There’s an “easy” solution to the difficulty of paying high tuition (and all the other US social costs): aliyah. Never has it been easier. If giving your child a real Jewish education is truly a priority then you may well have to leave extended family, friends, even a secure job, behind, and move here. Here you’ll be able to live the gashmiyus-ly simpler lifestyle that should be your aspiration but unfortunately is unlikely to be so in the US where wealth and comfort are worshipped.
As for intellectual questions, they are nothing new in our generation. I recently saw a parable attributed to a Rishon which describes someone struggling to reconcile hardships in life with a belief in the goodness of the Creator. There have always been and always will be questions otherwise where’s the free choice? But i have yet to find someone who has a real connection to Hakadosh Baruch Hu, who is so troubled by questions that he leaves the frum world. Avraham Avinu had (unanswered) questions. So did Moshe Rabbeinu. To all the commenters so bothered about the opposition to Slifkin’s books, i ask you: What’s that got to do with you and your relationship with Hashem?
Today it’s each man for his own, meaning that the age of reliance on a powerful charismatic leader to vitalize your connection to Hashem is over.

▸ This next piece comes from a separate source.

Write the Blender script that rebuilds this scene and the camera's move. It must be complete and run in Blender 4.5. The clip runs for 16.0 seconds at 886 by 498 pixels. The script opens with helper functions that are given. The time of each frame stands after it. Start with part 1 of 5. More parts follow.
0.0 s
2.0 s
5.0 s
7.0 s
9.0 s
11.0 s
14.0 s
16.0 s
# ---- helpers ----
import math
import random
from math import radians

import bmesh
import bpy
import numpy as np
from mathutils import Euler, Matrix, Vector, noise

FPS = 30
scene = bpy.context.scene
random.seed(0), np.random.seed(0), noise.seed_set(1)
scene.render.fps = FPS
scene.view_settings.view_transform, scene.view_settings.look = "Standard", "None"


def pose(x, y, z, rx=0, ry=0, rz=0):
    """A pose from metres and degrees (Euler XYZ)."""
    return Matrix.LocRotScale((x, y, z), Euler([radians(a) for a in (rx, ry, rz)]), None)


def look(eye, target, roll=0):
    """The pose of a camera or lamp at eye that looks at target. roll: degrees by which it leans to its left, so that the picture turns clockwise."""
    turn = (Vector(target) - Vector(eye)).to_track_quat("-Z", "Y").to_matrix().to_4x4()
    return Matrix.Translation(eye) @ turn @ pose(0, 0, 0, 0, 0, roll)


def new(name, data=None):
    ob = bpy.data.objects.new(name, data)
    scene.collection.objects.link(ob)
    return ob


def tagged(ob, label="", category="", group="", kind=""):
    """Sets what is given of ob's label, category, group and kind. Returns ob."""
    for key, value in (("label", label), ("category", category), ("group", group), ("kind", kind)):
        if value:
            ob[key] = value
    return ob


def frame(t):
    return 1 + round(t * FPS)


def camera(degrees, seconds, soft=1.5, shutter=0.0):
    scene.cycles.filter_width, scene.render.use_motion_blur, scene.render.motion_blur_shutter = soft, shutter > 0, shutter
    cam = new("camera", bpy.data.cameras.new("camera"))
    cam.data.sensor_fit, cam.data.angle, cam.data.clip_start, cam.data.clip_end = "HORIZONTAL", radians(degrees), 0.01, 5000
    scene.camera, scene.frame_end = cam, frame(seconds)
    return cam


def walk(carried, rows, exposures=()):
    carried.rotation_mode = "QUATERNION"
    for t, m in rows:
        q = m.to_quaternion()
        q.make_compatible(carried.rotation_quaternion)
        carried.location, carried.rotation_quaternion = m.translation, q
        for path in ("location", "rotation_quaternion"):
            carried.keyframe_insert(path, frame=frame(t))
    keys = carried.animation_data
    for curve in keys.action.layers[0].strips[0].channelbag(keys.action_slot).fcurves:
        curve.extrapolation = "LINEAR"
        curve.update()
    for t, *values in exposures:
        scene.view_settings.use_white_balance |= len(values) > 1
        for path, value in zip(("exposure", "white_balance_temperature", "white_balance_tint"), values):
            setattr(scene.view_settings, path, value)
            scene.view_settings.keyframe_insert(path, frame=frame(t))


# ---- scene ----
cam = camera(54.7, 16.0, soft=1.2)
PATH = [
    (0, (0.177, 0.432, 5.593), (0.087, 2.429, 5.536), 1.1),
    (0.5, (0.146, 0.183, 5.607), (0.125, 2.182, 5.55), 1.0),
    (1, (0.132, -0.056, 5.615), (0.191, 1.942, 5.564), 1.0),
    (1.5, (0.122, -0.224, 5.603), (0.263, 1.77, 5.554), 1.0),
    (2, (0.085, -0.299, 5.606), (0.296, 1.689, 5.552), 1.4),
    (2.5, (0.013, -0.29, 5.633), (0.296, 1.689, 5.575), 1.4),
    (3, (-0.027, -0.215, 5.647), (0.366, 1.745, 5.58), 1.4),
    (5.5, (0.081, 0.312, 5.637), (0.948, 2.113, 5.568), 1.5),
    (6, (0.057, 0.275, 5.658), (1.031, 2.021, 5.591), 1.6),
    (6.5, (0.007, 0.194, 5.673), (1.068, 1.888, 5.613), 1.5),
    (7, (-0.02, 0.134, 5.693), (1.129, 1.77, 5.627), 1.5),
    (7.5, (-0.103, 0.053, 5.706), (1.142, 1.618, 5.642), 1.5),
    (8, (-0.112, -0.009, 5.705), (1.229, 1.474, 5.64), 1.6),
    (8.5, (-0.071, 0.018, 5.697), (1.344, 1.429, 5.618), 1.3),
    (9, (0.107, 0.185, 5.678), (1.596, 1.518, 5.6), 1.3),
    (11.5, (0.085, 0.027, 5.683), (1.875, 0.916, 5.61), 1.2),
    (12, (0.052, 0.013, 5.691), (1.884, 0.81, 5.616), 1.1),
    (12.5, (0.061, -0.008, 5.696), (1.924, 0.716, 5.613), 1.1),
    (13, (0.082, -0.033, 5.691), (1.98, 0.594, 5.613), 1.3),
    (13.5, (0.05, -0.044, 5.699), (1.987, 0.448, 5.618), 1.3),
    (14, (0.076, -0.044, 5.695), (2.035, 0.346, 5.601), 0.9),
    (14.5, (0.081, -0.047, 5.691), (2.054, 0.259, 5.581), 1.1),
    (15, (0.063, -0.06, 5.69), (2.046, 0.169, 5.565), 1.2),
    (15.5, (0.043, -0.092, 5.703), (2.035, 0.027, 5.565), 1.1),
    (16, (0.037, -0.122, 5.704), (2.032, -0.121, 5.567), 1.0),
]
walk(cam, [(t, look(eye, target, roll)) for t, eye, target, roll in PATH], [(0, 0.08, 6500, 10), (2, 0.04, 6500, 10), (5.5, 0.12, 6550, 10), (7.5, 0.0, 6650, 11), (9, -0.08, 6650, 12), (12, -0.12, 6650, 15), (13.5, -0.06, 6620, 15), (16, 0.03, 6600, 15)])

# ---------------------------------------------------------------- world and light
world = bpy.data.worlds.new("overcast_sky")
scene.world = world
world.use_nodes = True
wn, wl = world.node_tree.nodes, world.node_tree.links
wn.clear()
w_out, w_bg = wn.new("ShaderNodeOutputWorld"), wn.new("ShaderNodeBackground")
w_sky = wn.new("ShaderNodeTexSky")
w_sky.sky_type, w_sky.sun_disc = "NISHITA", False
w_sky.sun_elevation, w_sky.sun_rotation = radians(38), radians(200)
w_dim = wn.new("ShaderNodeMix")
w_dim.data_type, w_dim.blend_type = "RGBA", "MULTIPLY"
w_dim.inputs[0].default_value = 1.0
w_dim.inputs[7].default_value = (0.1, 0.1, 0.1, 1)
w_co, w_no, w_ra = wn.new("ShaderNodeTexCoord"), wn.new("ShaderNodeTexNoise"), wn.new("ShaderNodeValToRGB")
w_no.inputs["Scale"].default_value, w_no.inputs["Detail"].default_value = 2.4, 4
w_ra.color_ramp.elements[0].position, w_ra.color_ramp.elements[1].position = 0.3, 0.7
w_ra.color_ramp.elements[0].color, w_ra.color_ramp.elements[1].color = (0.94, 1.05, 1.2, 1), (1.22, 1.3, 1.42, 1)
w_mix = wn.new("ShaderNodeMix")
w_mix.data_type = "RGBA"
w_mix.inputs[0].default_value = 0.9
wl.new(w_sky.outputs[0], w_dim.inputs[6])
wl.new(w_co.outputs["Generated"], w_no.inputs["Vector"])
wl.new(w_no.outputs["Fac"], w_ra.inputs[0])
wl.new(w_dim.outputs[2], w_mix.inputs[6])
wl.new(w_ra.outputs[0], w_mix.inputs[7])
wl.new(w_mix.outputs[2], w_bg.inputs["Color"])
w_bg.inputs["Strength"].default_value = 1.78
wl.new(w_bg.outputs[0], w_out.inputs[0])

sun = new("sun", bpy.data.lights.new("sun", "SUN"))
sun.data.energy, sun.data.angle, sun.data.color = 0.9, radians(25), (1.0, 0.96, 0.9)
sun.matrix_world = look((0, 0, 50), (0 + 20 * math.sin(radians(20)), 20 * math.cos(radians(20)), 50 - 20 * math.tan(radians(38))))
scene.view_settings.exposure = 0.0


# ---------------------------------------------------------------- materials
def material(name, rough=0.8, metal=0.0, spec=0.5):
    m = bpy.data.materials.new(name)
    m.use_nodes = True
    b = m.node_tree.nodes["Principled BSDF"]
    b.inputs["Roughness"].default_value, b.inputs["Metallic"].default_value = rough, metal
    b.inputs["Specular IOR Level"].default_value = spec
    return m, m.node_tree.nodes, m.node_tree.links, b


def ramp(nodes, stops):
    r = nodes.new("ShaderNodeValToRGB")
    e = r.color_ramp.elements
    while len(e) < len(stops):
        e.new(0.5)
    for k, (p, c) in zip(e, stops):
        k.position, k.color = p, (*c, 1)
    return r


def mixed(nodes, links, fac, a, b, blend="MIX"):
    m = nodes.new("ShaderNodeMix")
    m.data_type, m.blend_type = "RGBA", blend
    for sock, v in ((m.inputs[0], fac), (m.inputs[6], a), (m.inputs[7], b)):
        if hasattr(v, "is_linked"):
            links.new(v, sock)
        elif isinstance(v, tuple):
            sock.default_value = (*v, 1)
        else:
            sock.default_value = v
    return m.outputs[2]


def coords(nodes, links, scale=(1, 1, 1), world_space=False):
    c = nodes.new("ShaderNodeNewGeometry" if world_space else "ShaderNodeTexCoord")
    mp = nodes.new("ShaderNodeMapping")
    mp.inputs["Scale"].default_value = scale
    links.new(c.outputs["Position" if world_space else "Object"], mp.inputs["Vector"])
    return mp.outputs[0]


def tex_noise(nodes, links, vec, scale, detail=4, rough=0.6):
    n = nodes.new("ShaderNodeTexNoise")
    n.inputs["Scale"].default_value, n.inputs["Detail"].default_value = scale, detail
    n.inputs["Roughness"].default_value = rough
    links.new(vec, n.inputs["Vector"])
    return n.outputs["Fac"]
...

You have to do it yourself and yes, it’s hard.
For those still on the outside, they will come in if they are ready to give up the glitter of the shtusim they still think they are enjoying. There’s nothing left out there but most people prefer to drug themselves up (in all sorts of ways) so they won’t notice. Millions spent in kiruv can’t make someone give up a lifestyle based on hedonism. They have to want to change, and once they do, they don’t need some “kiruv expert” to do it.